Many of these mailings will be scams related to trademark maintenance.  The Trademark Office has published articles warning the public about them.  Some of the mail will just be misleading, however.  I received one of these last week and am using it here to explain why it is misleading.  Here is the letter I received:

Photograph of letter regarding a misleading trademark renewal reminder.

I’m writing this article on August 12, 2025, and I received this letter around August 5th or 6th.  Some of the information in it is correct and some of it is misleading.

What is Correct?

The letter correctly identifies my address as the correspondence address.  It also correctly identifies the registered trademark and its registration number 6,134,761.  It accurately reports the number and identification of classes (1, 45), the type of mark (service mark), the register (Principal), the filing date (December 11, 2019), the registration date (August 25, 2020), and the trademark application or serial number (88/723,971).

All of this information is correct and publicly available at the Trademark Office.  You can easily confirm by looking up the registration number or serial number via the Trademark Office’s TSDR system at https://tsdr.uspto.gov.

The letter says that a “trademark registration requires a filing between the 5th and 6th years after registration to remain valid.”  This is about 99% correct.  I would argue that to be 100% correct, it would say “to remain in force” or “to remain enforceable” or really “to remain registered,” but not “valid.”  Validity is more about what happened at the Trademark Office during prosecution of the trademark application than what happens after registration.

What is Misleading?

The letter says “Your trademark is about to expire.”  Well, that depends on your definition of “about.”  This particular trademark registration won’t expire until August 2026, which is about one year after I received the letter.  Some might think that a date a year away is “about” to happen, but I don’t, and I don’t believe most people would either.

The letter says “Renewal date: Aug. 25, 2025”.  There really isn’t such a thing as a “renewal date” when it comes to trademark maintenance.  There are renewal deadlines, but not really renewal deadlines.  So, this sentence isn’t technically wrong, but it could be confusing, leading someone to believe that their renewal deadline is August 25, 2025.
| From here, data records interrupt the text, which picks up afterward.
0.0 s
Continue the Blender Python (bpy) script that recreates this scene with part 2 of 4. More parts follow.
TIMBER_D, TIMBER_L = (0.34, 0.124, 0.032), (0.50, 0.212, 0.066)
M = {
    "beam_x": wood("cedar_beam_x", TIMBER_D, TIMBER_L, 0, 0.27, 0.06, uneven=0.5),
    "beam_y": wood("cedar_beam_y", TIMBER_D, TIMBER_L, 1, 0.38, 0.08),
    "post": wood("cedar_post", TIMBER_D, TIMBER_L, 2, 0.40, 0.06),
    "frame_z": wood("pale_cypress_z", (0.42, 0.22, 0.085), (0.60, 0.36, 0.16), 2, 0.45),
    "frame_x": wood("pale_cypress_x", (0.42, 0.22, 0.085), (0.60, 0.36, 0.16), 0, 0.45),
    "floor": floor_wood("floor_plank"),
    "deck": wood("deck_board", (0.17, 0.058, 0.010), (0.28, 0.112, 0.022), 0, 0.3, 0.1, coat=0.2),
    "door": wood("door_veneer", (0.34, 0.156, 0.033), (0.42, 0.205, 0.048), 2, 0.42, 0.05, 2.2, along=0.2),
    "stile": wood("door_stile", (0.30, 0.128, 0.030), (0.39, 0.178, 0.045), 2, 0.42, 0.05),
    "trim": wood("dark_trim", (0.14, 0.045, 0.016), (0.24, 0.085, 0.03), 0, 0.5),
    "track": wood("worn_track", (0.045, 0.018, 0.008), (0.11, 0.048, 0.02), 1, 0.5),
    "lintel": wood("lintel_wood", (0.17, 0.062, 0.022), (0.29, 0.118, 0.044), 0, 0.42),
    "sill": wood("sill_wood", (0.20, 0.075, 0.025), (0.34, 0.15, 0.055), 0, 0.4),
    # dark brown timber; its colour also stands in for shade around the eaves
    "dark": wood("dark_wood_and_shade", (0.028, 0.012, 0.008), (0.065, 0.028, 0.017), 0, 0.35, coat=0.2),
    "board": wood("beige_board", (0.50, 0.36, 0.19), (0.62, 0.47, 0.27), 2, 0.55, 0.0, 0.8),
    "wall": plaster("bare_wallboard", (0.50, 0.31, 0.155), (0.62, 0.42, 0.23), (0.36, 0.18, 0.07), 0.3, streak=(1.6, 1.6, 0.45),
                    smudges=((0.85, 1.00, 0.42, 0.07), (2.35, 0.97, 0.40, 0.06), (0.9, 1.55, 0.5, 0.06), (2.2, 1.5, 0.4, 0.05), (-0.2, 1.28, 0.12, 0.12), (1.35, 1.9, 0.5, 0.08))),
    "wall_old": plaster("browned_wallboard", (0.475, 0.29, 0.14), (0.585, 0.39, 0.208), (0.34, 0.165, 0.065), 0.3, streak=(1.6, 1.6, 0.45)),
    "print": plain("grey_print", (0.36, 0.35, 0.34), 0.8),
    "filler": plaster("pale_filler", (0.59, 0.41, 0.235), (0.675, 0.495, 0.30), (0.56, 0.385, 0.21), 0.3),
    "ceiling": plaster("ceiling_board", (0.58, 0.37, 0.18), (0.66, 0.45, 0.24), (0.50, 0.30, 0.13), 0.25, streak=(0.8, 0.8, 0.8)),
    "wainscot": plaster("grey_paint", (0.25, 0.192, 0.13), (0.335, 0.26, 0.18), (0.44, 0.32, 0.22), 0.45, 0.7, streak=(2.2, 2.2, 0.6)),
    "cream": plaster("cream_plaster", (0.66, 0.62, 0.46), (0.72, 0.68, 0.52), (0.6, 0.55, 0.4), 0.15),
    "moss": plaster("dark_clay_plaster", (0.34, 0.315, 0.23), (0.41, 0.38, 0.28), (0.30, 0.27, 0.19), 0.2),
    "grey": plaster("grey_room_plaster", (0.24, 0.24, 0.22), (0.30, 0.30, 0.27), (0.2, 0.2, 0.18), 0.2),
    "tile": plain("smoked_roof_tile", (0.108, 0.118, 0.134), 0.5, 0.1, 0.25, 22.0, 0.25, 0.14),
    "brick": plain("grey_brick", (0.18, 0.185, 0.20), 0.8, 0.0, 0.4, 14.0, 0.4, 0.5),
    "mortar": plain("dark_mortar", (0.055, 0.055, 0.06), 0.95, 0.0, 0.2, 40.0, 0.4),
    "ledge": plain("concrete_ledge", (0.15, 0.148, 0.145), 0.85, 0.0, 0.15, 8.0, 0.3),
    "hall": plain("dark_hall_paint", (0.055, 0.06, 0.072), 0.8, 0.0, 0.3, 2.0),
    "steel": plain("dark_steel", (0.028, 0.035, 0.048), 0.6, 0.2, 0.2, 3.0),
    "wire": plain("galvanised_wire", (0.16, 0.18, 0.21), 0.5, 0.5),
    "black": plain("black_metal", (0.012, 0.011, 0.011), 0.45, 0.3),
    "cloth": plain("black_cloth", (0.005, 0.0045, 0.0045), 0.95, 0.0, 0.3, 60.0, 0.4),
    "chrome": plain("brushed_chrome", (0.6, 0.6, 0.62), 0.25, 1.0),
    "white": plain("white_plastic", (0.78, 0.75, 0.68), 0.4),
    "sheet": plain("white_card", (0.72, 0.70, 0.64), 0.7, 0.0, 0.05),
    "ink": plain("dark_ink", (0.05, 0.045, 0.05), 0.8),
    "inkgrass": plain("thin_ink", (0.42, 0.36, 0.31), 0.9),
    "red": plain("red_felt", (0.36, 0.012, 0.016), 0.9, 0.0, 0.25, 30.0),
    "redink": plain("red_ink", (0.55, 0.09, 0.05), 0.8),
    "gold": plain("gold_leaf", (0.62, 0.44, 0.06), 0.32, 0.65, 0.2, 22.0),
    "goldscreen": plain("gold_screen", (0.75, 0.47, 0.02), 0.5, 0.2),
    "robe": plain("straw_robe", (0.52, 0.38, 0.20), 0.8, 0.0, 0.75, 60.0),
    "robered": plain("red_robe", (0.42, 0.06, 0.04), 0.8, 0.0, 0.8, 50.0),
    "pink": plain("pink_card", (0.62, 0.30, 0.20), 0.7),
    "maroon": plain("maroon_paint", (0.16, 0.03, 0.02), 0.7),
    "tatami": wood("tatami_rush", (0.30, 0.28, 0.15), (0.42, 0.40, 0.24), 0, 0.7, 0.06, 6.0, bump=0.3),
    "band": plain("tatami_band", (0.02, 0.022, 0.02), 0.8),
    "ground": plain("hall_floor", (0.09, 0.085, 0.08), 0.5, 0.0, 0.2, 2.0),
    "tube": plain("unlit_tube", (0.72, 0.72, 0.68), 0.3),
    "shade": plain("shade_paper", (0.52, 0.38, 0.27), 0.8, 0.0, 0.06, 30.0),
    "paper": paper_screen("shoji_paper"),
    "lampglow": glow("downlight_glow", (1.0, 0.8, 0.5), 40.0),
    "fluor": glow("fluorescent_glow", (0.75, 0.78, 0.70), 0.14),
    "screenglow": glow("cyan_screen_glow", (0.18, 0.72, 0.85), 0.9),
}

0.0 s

Trademark registrations have one-year windows in which you can file the maintenance documents.  So August 25, 2025, is actually the first date in which I can renew my trademark registration.  It opens the window.  But I then have a whole year to file the paperwork, until August 25, 2026.  August 25, 2026, then, is really the renewal deadline.  And in fact, for a fee, I can actually extend this window by another 6 months if I need to.

Now, if the recipient of this letter only reads the “Renewal date: August 25, 2025” line, they might be confused.  If they carefully read the the sentence below this (regarding the 5th and 6th years after registration) and calculate the trademark maintenance dates correctly, then they should understand that the deadline actually isn’t until August 25, 2026.  So I will give this letter credit for allowing the reader to potentially figure out the real deadline on their own.

In the “Important Information” section with the smaller print, the letter says the “renewal fee is $1250 for one class and $650 for each additional class.”  I think this is misleading because we attorneys generally try to break down costs more clearly than this.  I usually tell a client the total fee, what portion is my service fee, and what portion is a government fee.  At the time of this writing, for example, the government fees for a Section 8 renewal of a trademark are $325 per class.  So the letter is charging a premium of $925 on the first class and $325 on all additional classes.  This isn’t correct or incorrect, just not very transparent.